— BEGIN —

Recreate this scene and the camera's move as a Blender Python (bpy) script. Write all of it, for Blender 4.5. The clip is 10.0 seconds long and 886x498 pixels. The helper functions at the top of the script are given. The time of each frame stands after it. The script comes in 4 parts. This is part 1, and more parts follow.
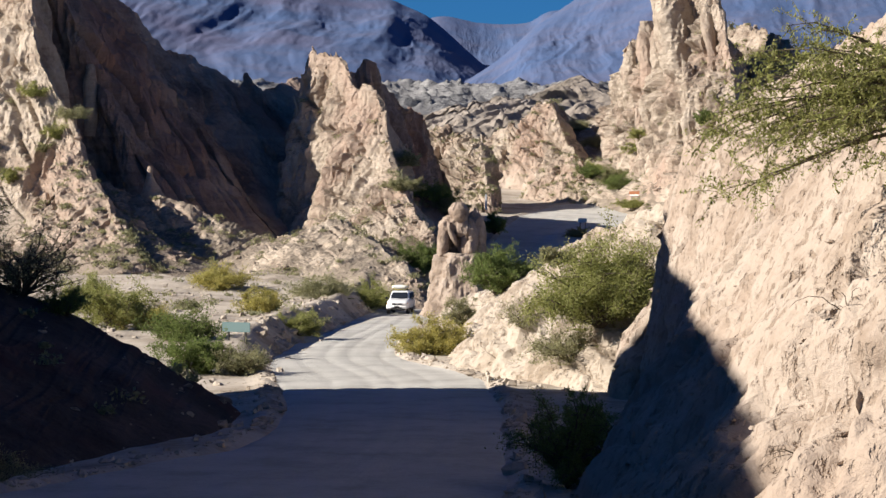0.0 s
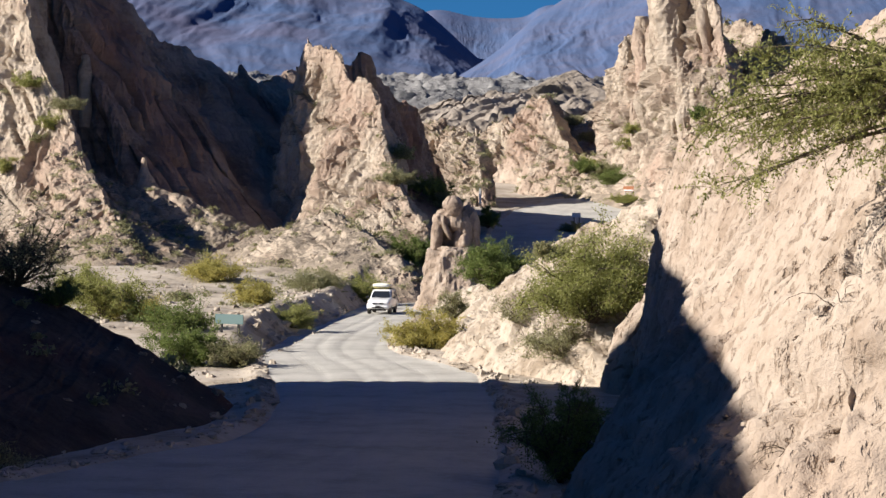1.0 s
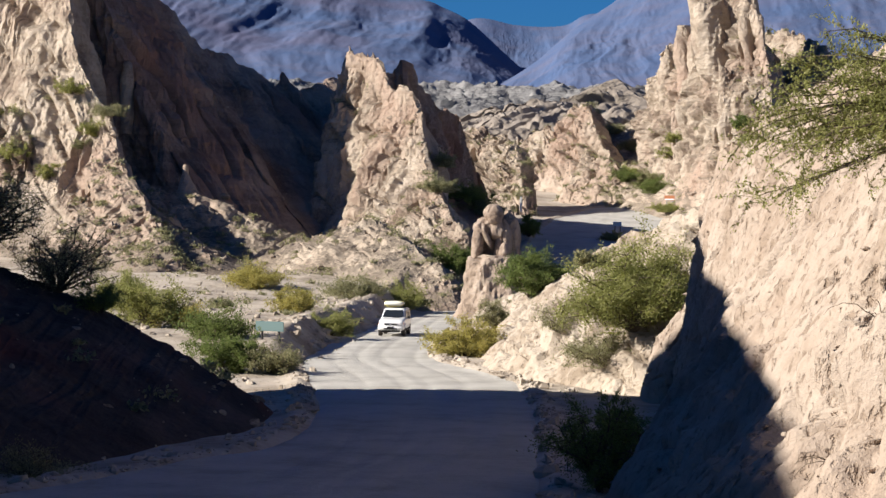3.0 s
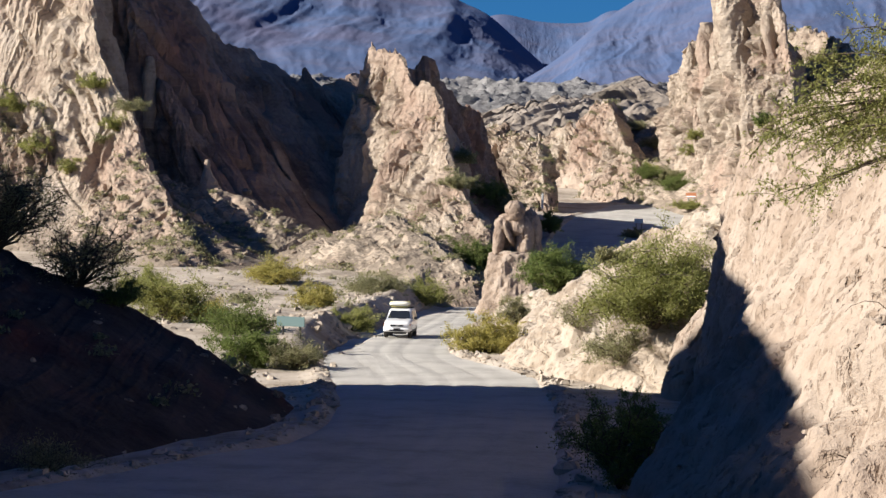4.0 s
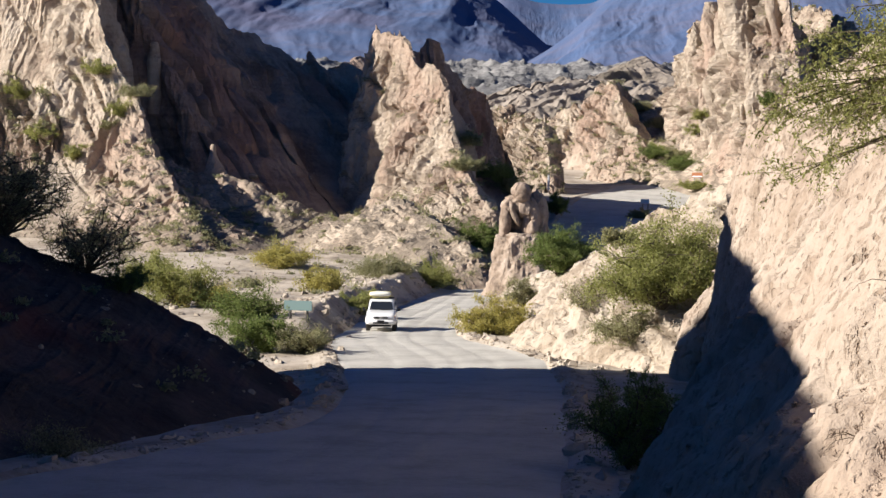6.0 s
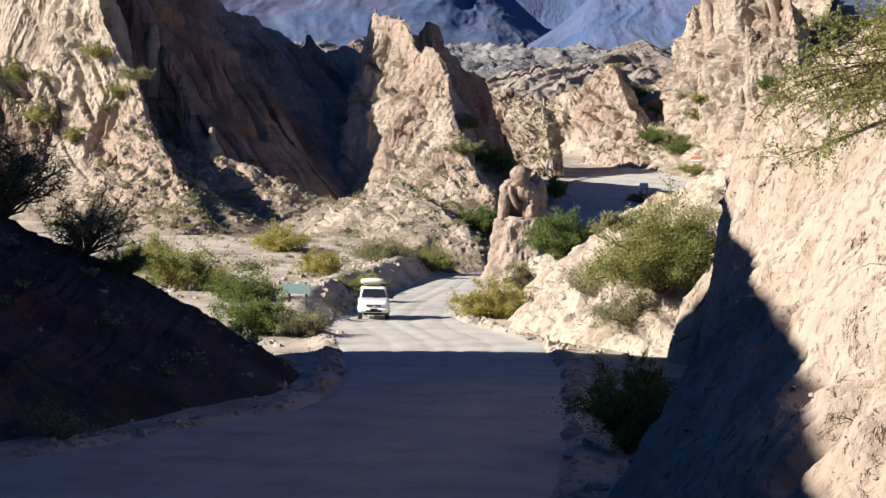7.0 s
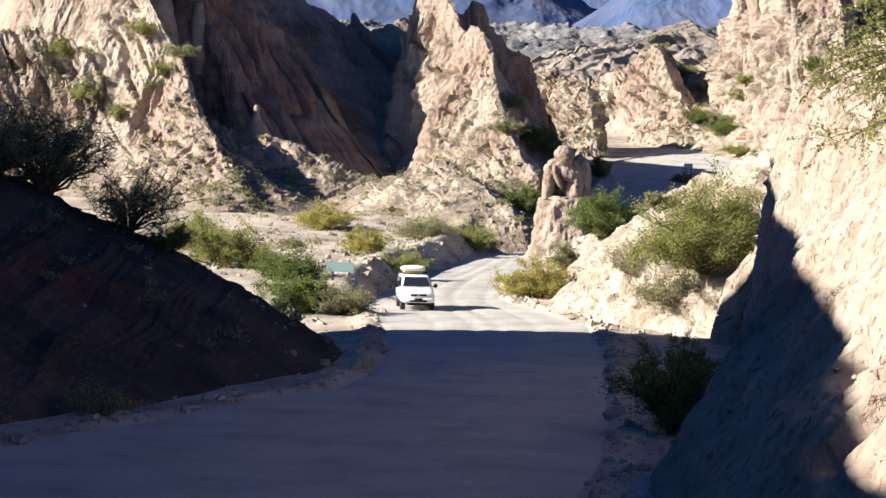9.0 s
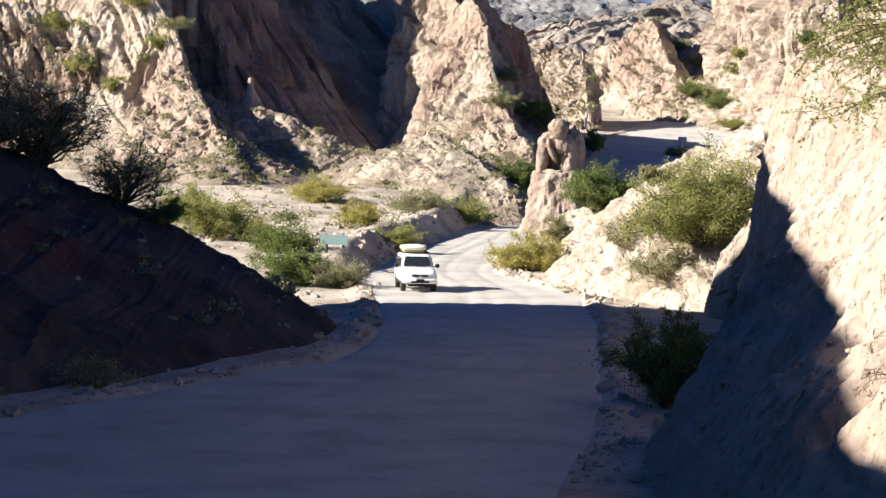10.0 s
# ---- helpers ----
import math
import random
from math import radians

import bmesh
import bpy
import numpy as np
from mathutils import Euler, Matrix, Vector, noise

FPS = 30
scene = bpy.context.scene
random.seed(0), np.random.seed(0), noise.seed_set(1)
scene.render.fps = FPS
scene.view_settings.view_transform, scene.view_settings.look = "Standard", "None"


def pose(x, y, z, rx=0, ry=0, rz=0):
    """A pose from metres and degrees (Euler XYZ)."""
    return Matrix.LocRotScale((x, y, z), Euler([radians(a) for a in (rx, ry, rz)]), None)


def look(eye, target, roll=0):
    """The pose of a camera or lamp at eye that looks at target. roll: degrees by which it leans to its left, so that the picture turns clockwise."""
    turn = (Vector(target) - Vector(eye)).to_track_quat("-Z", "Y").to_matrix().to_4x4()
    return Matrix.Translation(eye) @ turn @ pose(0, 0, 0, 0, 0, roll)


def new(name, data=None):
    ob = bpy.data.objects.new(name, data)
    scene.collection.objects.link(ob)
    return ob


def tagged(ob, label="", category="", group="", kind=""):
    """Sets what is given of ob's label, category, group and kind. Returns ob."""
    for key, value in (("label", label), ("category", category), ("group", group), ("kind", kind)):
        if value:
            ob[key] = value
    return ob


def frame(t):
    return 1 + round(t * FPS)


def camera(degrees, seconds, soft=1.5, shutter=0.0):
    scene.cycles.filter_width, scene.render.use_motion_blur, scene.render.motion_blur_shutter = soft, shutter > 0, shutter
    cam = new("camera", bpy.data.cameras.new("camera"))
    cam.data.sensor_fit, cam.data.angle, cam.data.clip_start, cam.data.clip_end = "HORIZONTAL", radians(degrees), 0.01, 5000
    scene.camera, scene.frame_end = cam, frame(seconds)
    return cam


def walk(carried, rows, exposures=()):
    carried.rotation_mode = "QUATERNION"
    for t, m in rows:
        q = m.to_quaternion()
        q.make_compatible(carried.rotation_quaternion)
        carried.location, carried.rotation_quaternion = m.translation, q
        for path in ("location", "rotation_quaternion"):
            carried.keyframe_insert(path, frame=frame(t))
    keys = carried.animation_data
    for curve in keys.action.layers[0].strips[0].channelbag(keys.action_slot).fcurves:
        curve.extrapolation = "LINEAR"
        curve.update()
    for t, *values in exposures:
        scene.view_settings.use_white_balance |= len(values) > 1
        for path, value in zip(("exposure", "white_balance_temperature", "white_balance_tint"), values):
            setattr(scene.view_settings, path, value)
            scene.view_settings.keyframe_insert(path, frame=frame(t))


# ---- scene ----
# ---------------------------------------------------------------- camera
EYE = 7.75
cam = camera(18.0, 10.0)
PATH = [
    (0.0, 0.000, -0.868, 0.000), (0.5, -0.149, -0.971, 0.312), (1.0, -0.130, -0.997, 0.460),
    (1.5, -0.035, -0.908, 0.646), (2.0, -0.078, -0.869, 0.589), (2.5, 0.158, -0.768, 0.444),
    (2.7, 0.422, -0.818, 0.522), (3.8, 1.035, -0.865, 0.990), (4.0, 1.137, -0.926, 0.999),
    (4.5, 1.359, -0.987, 0.802), (5.0, 1.229, -0.743, 0.650), (5.5, 1.400, -0.946, 0.342),
    (5.7, 1.330, -1.090, 0.345), (7.0, 1.242, -1.624, 0.521), (7.5, 1.296, -1.704, 0.629),
    (8.0, 1.511, -2.004, 0.658), (8.5, 1.729, -1.911, 0.781), (9.0, 2.129, -2.064, 0.898),
    (9.5, 2.019, -2.283, 0.952), (10.0, 1.996, -2.614, 0.994),
]
EXPOSURE = [(0.0, 0.94), (6.0, 1.0), (8.0, 1.22), (10.0, 1.45)]
walk(cam, [(t, pose(0, 0, EYE, 90 + pitch, 0, yaw) @ pose(0, 0, 0, 0, 0, roll)) for t, yaw, pitch, roll in PATH], EXPOSURE)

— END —

WHAT IS EXPECTED
Pick out, from the lines above, every one that contains the string "frame".

EXERCISE RESULT
Recreate this scene and the camera's move as a Blender Python (bpy) script. Write all of it, for Blender 4.5. The clip is 10.0 seconds long and 886x498 pixels. The helper functions at the top of the script are given. The time of each frame stands after it. The script comes in 4 parts. This is part 1, and more parts follow.
def frame(t):
    scene.camera, scene.frame_end = cam, frame(seconds)
            carried.keyframe_insert(path, frame=frame(t))
            scene.view_settings.keyframe_insert(path, frame=frame(t))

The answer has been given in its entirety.